TeamPCP spent March through May 2026 running sustained campaigns against CI/CD infrastructure specifically. They compromised Trivy's official releases so that malicious code ran silently before the legitimate scan, producing normal-looking output while exfiltrating credentials. The Shai-Hulud worm propagated through CI/CD runners because those runners held the credentials to package registries, production environments, and downstream dependencies. The attackers didn't need to compromise individual developers. They compromised the shared infrastructure once and got everything.
Deploying from a developer machine inverts this. Credentials live on individual machines, encrypted at rest, never shared across a networked build service. Compromise one machine and you compromise one deployment path, not the entire organization's. There's no single credential store that unlocks everything. No shared runner image that, once poisoned, infects every team simultaneously.
This isn't a claim that local deployment is inherently more secure. It's a claim that the 2026 threat landscape punishes centralized trust. Distributed credential management reduces blast radius, and blast radius is the security metric that matters most when your adversaries have learned to aim at the center.
The Practical Model
None of this requires exotic tooling. The pattern is straightforward:
- Containerize your application. If you haven't already, this is table stakes regardless of deployment strategy.
- Write a deploy script.

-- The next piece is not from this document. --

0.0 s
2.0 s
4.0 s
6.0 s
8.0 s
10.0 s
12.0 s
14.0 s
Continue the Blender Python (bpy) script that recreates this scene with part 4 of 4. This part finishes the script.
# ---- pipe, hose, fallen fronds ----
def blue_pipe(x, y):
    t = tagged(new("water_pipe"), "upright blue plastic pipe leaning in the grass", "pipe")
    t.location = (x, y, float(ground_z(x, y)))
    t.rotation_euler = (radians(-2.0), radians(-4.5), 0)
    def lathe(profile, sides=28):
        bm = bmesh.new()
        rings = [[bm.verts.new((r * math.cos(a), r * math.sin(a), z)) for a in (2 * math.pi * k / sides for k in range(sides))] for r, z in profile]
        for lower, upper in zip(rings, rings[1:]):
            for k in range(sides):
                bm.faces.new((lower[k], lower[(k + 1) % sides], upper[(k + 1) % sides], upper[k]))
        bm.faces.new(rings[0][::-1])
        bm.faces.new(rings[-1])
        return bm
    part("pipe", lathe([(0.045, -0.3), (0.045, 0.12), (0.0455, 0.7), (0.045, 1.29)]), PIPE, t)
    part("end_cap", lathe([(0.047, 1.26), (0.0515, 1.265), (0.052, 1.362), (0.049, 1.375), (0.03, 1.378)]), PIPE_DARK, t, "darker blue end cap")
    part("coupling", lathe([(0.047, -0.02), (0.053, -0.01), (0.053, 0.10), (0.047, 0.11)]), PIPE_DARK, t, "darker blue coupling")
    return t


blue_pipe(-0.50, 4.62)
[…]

Kamal, a shell script wrapping Docker commands over SSH, or any tool that pushes a built image to your target hosts.
- Run your quality gates locally. Linting, tests, security scans. Your machine is powerful enough. DHH's team runs 5,000 test cases on a developer workstation in under three minutes.
- Deploy when ready. Not when the pipeline decides. When you decide.
The agentic workflow integrates naturally: the agent runs the tests, confirms the build, and the deploy command is one more tool invocation in the same session.
The Bridge, Not the Destination
CI/CD pipelines served us well for a decade. They solved real coordination and quality problems. But the assumptions that justified them are eroding: that developer machines couldn't run full test suites, that environmental consistency required a dedicated build server, that centralized control was the only path to security. And the thing we never anticipated — that automated deployment would become the delivery mechanism for supply chain attacks — has made the strongest argument for pulling the deploy trigger back to where a human can see what's in the chamber.
Modern hardware is powerful enough. Containers are consistent enough. The agentic development model benefits from deployment being local and immediate. And controlled release, far from being a regression, may be the most responsible architectural choice available when your pipeline infrastructure is simultaneously a single point of failure, a high-value attack target, and an automated delivery system for whatever an adversary manages to slip into the build.
The centralized pipeline was the right bridge for its era. We're on the other side now.